Unfortunately, however, the Appeals Chamber did not offer an alternative test in its ruling, and it was not until 2020 that this lack was remedied in a recent decision in the Al Hassan case (Schabas/El Zeidy, in Ambos, article 17 mn. 64). There, the Appeals Chamber stated that the parameters of the ʻcaseʼ within the meaning of article 17(1)(d) of the Statute are defined by ʻall the circumstances of a case, including the context of the crimes and the overall allegations against the suspectʼ. Also, according to the Chamber, ʻthe gravity assessment under article 17(1)(d) of the Statute must be made on a case-by-case basis. It involves a holistic evaluation of all relevant quantitative and qualitative criteria, including some of the factors relevant to the determination of the sentence of a convicted personʼ. In saying so, the Chamber endorsed the approach which Pre-Trial Chamber I had developed since the Appeals Chamber’s 2006 ruling. At the time, it had considered various factors as guidance to the assessment of gravity, e.g. the extent of the damage caused, the degree of intent or the manner of the commission of the crime.

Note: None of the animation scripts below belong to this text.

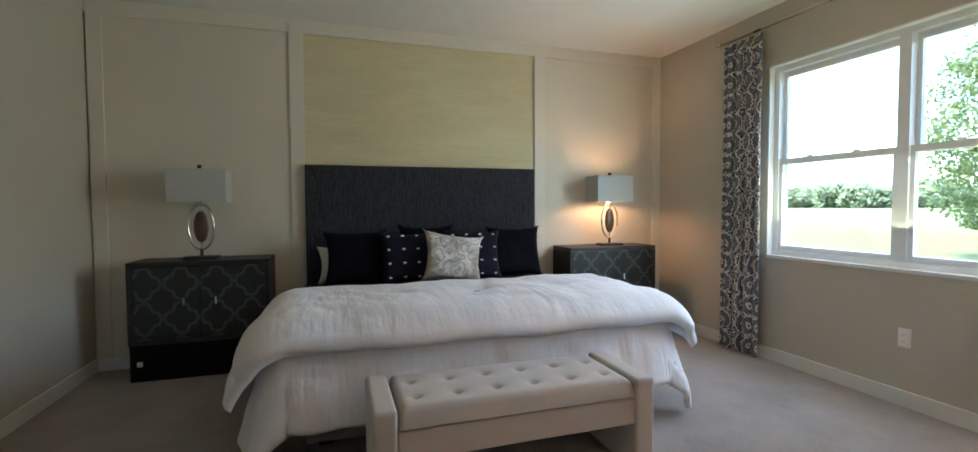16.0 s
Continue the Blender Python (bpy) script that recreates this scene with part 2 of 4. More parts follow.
def damask_curtain_material():
    n = Nodes("cream and black medallion curtain cloth")
    u, v, w = n.xyz(n.coords("UV"))
    o = n.coords()
    wob = n.noise(n.coords("UV"), 26, 3, 0.6)
    # a medallion at the heart of each cell: an eye, a dark ring, a blue field and a scalloped edge
    bend = n.math("MULTIPLY_ADD", n.noise(n.coords("UV"), 9, 2, 0.5), 0.06, -0.03)
    p = n.math("SUBTRACT", n.math("PINGPONG", n.math("ADD", n.math("ADD", u, bend), 0.07), 0.14), 0.07)
    q = n.math("SUBTRACT", n.math("PINGPONG", n.math("SUBTRACT", v, bend), 0.17), 0.085)
    r = n.math("SQRT", n.math("ADD", n.math("POWER", n.math("MULTIPLY", n.math("ABSOLUTE", p), 1.35), 2.0), n.math("POWER", n.math("ABSOLUTE", q), 2.0)))
    ang = n.math("ARCTAN2", q, p)
    rr = n.math("ADD", n.math("MULTIPLY_ADD", n.math("SINE", n.math("MULTIPLY", ang, 12.0)), 0.006, r), n.math("MULTIPLY_ADD", wob, 0.030, -0.015))

    def band(x, lo, hi):
        return n.math("MULTIPLY", n.math("GREATER_THAN", x, lo), n.math("LESS_THAN", x, hi))

    cream = n.mix(n.noise(o, 6, 3), (0.56, 0.52, 0.46), (0.70, 0.66, 0.60))
    blue = n.mix(wob, (0.06, 0.075, 0.105), (0.21, 0.245, 0.30))
    black = (0.020, 0.019, 0.024)
    col = n.mix(n.ramp(wob, [(0.46, (0, 0, 0)), (0.54, (1, 1, 1))]), cream, blue)
    fleck = n.math("GREATER_THAN", n.noise(n.coords("UV"), 60, 2, 0.5), 0.55)
    col = n.mix(fleck, col, black)
    col = n.mix(band(rr, 0.070, 0.098), col, black)
    col = n.mix(band(rr, 0.074, 0.091), col, cream)
    col = n.mix(band(rr, -1.0, 0.070), col, black)
    col = n.mix(band(rr, 0.040, 0.066), col, blue)
    col = n.mix(band(rr, -1.0, 0.030), col, cream)
    col = n.mix(n.math("LESS_THAN", r, 0.010), col, black)
    n.bump(n.noise(o, 250, 2), 0.25, 0.001)
    return n.done(col, 0.85, Sheen_Weight=0.15)


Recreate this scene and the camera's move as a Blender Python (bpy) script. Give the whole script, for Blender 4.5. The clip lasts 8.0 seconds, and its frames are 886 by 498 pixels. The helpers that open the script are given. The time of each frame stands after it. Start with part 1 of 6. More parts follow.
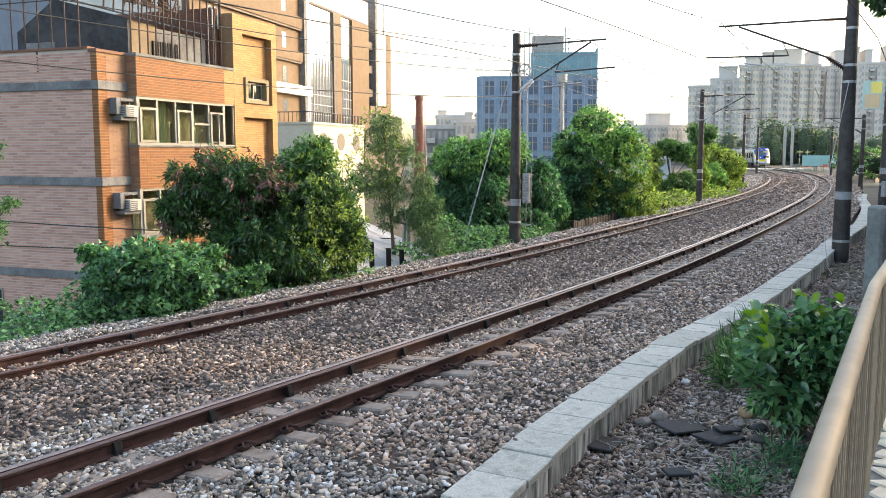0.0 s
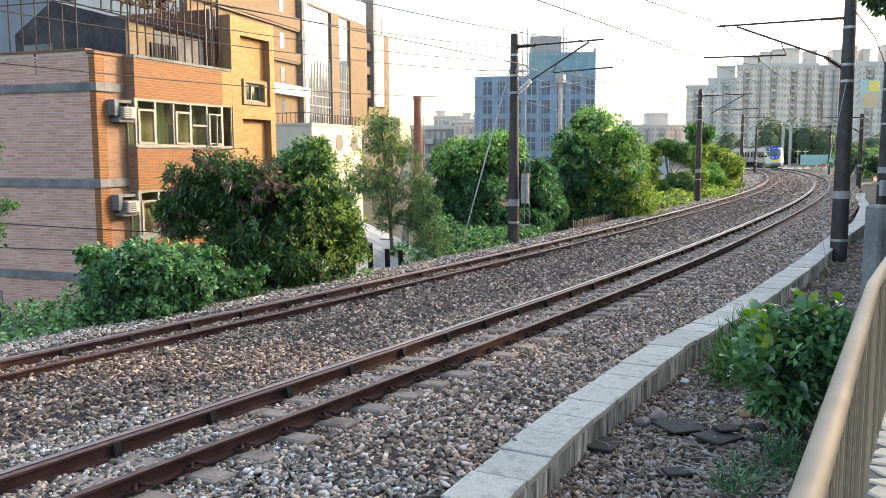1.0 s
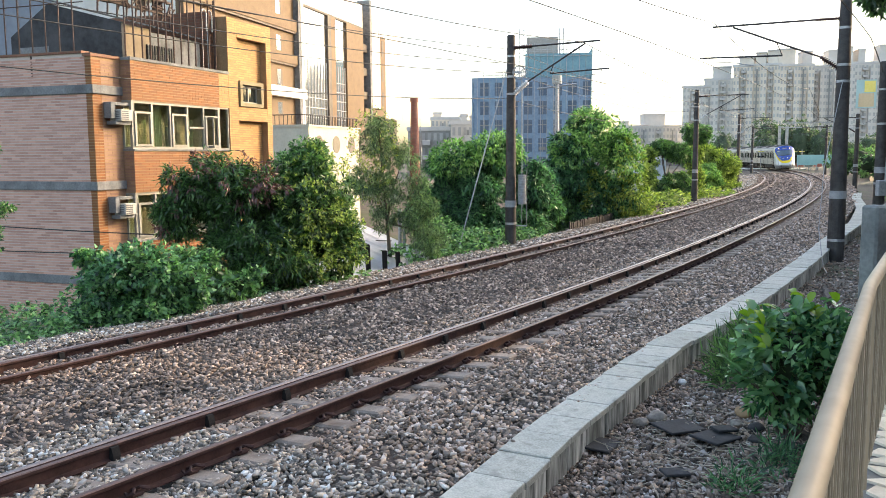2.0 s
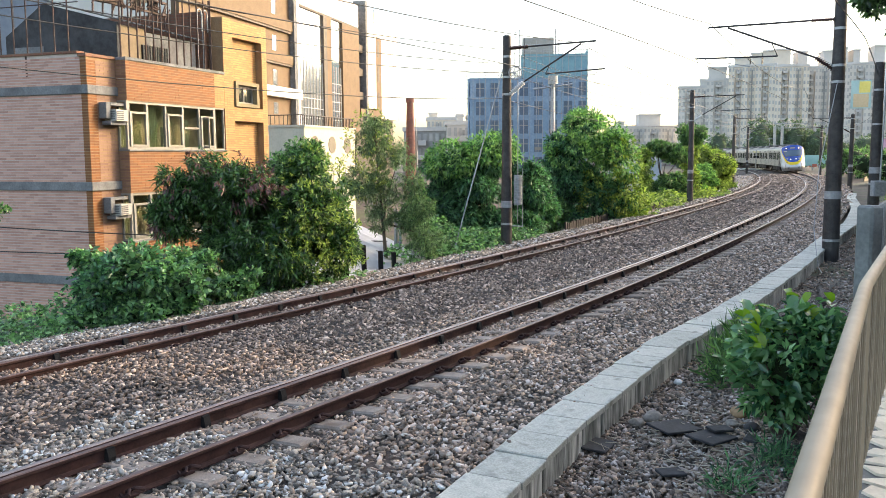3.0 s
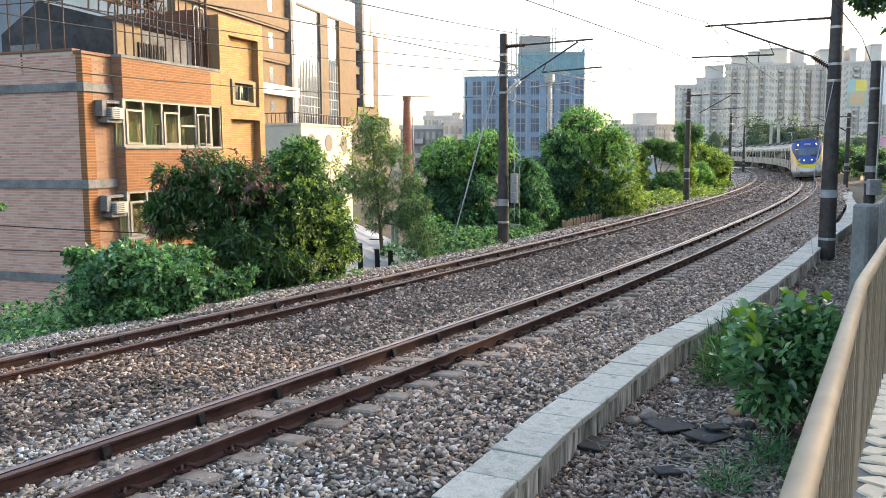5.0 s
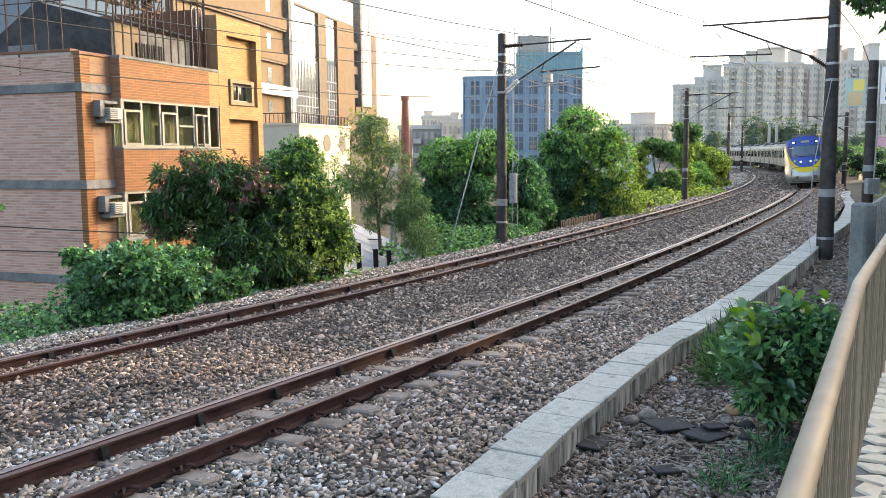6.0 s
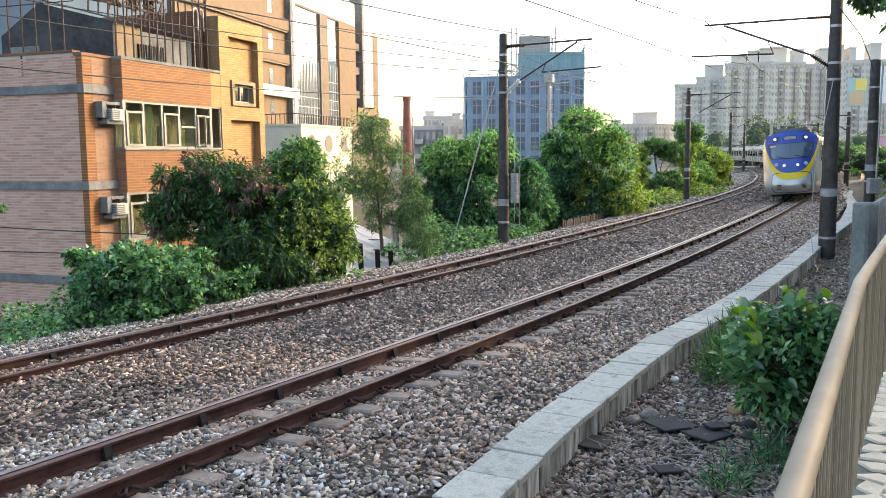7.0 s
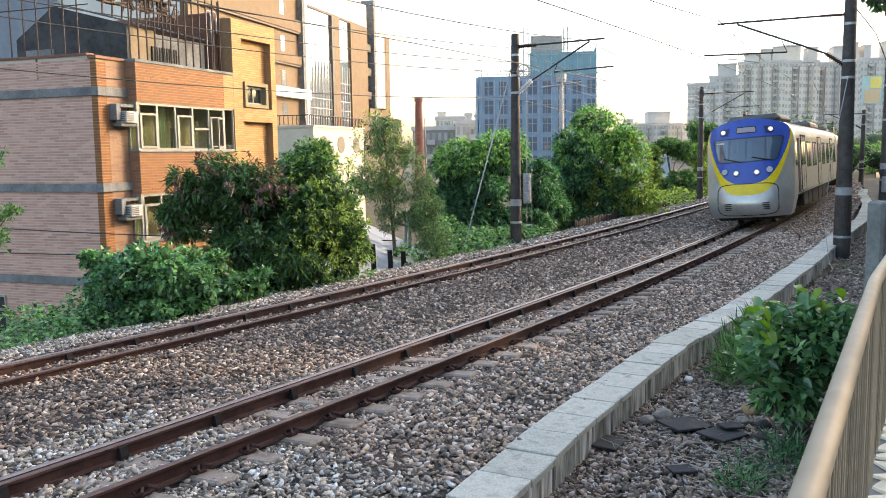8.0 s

With its recent decision in the Al Hassan case, the Appeals Chamber has provided future Pre-Trial Chambers as well as the Prosecution with a detailed and well-balanced basis for gravity assessments in ICC cases to come. It remains to be seen whether and especially in which way the judicial bodies will make use of it and if the newly introduced criteria will lead to the issue becoming more relevant in the ICC’s case law than before.